I try not to read reviews. Positive ones set me aglow, but negative ones sink my spirit faster than a well-aimed torpedo. That’s why, when I was researching online and ran across this review for The Irredeemable Miss Renfield, one of my earlier books, my heart quailed.
“If Utterly Devoted is Regina Scott at her best, The Irredeemable Miss Renfield is Regina Scott at her worst.”
Now, I’d like to think that a writer grows with each book, so, theoretically, The Unflappable Miss Fairchild should be my worst book, as it was my first. Of course, I tweaked it before its recent reissue. But, based on that review, Irredeemable sounded, well, irredeemable.
I was determined that that would not be the case. I made myself look at what readers had said. Most people liked the hero, Leslie Petersborough, now Marquis of Hastings on the death of his father. I will admit Leslie was one of my favorites as well. No, most concerns seemed to center around my heroine, Cleopatra Renfield, and her wild plan to stop her stepsisters from interfering in her life by misbehaving.

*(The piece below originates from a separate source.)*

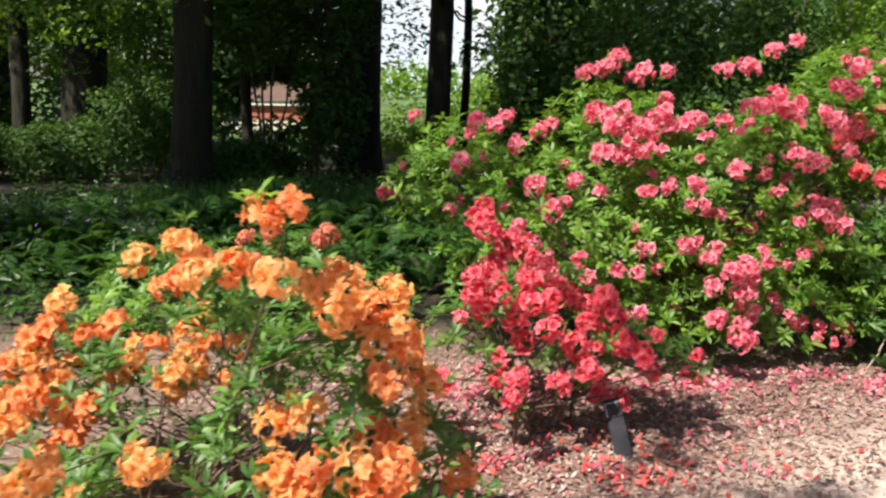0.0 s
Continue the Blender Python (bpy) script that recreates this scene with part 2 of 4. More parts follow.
class Soup:
    """Gathers many copies of small shapes into one mesh."""

    def __init__(self):
        self.v, self.f, self.m, self.n = [], [], [], 0

    def add(self, verts, faces, mat=0):
        self.v.append(np.asarray(verts, float))
        self.f.extend([tuple(i + self.n for i in face) for face in faces])
        self.m.extend([mat] * len(faces))
        self.n += len(verts)

    def copies(self, verts, faces, rots, scales, places, mat=0):
        verts = np.asarray(verts, float)
        k, n = len(places), len(verts)
        allv = np.einsum("kij,nj->kni", rots * np.asarray(scales)[:, None, None], verts) + np.asarray(places)[:, None, :]
        self.v.append(allv.reshape(-1, 3))
        base = self.n + n * np.arange(k)
        for face in faces:
            self.f.extend([tuple(r) for r in (base[:, None] + np.array(face)[None, :]).tolist()])
        self.m.extend([mat] * (k * len(faces)))
        self.n += k * n

    def mesh(self, name, mats, smooth=True, along=None):
        return raw_mesh(name, np.concatenate(self.v).tolist(), self.f, mats, self.m, smooth, along)


def frames_along(normals, spin):
    """Turns that carry z onto the normals, with a spin about it."""
    z = np.asarray(normals, float)
    z = z / (np.linalg.norm(z, axis=1)[:, None] + 1e-12)
    ref = np.where(np.abs(z[:, 2:3]) < 0.9, [[0, 0, 1.0]], [[1.0, 0, 0]])
    x = np.cross(ref, z)
    x = x / (np.linalg.norm(x, axis=1)[:, None] + 1e-12)
    y = np.cross(z, x)
    c, s = np.cos(spin)[:, None], np.sin(spin)[:, None]
    return np.stack([c * x + s * y, c * y - s * x, z], -1)


def tube(soup, points, radii, sides=6, mat=0, wobble=0.0):
    pts = np.asarray(points, float)
    tang = np.gradient(pts, axis=0)
    fr = frames_along(tang, np.zeros(len(pts)))
    a = np.linspace(0, 2 * np.pi, sides, endpoint=False)
    ring = np.stack([np.cos(a), np.sin(a), 0 * a], -1)
    verts = []
    for p, f, r in zip(pts, fr, radii):
        k = 1 + wobble * rng.uniform(-1, 1, sides)
        verts.append((f @ (ring * (r * k)[:, None]).T).T + p)
    faces = []
    for i in range(len(pts) - 1):
        for j in range(sides):
            q = (j + 1) % sides
            faces.append((i * sides + j, i * sides + q, (i + 1) * sides + q, (i + 1) * sides + j))
    faces.append(tuple(range(sides))[::-1])
    faces.append(tuple((len(pts) - 1) * sides + j for j in range(sides)))
    soup.add(np.concatenate(verts), faces, mat)


def arc(a, b, sag, n=6, jitter=0.0):
    a, b = np.asarray(a, float), np.asarray(b, float)
    t = np.linspace(0, 1, n)[:, None]
    mid = (a + b) / 2 + np.asarray(sag, float)
    p = (1 - t) ** 2 * a + 2 * t * (1 - t) * mid + t**2 * b
    if jitter:
        p[1:-1] += rng.normal(0, jitter, (n - 2, 3))
    return p


# leaf of one length along +x, folded along its midrib
LEAF_V = np.array([(0, 0, 0), (0.34, 0.095, 0.03), (0.34, 0, 0), (0.34, -0.095, 0.03), (0.66, 0.165, 0.035), (0.66, 0, -0.02), (0.66, -0.165, 0.035), (0.87, 0.085, -0.01), (1, 0, -0.07), (0.87, -0.085, -0.01)])
LEAF_F = [(0, 2, 1), (0, 3, 2), (1, 2, 5, 4), (2, 3, 6, 5), (4, 5, 8, 7), (5, 6, 9, 8)]
FINE_V, FINE_F = [], []
for k, (x, half, z) in enumerate(((0, 0.010, 0), (0.12, 0.04, 0), (0.28, 0.085, 0), (0.45, 0.13, 0), (0.62, 0.155, -0.01), (0.78, 0.135, -0.025), (0.90, 0.085, -0.045), (0.98, 0.02, -0.065))):
    FINE_V += [(x, half, z + 0.28 * half), (x, 0, z), (x, -half, z + 0.28 * half)]
    if k:
        FINE_F += [(3 * k - 3, 3 * k - 2, 3 * k + 1, 3 * k), (3 * k - 2, 3 * k - 1, 3 * k + 2, 3 * k + 1)]
FINE_V = np.array(FINE_V)
CARD_V = np.array([(0, 0, 0), (0.5, 0.26, 0.06), (1, 0, -0.05), (0.5, -0.26, 0.06)])
CARD_F = [(0, 2, 1), (0, 3, 2)]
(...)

You see, Cleo’s parents died when she was a youth, and her much older stepsisters packed her off to boarding school to learn to behave like a lady. Now, they are determined to marry her off. And Cleo is determined to stop them.
In the original version, Cleo thought that causing a scandal would stop all suitors from pursuing her. She seemed oblivious to the serious consequences that could arise for a young lady behaving in a shocking manner in Regency England. One reviewer called her “woefully naïve.”
No more. I firmed up Cleo’s backstory, showed why a young lady like her might be driven to such extremes. I didn’t shy away from the consequences, but I showed why the alternative, marriage to someone she despises, might be worse in Cleo’s eyes. I hope readers will see Cleo as spirited, brave, tremendously loyal to those she loves, and not so very naïve this time.
The Irredeemable Miss Renfield is now available for sale at fine retailers near you. I hope you find her thoroughly redeemed.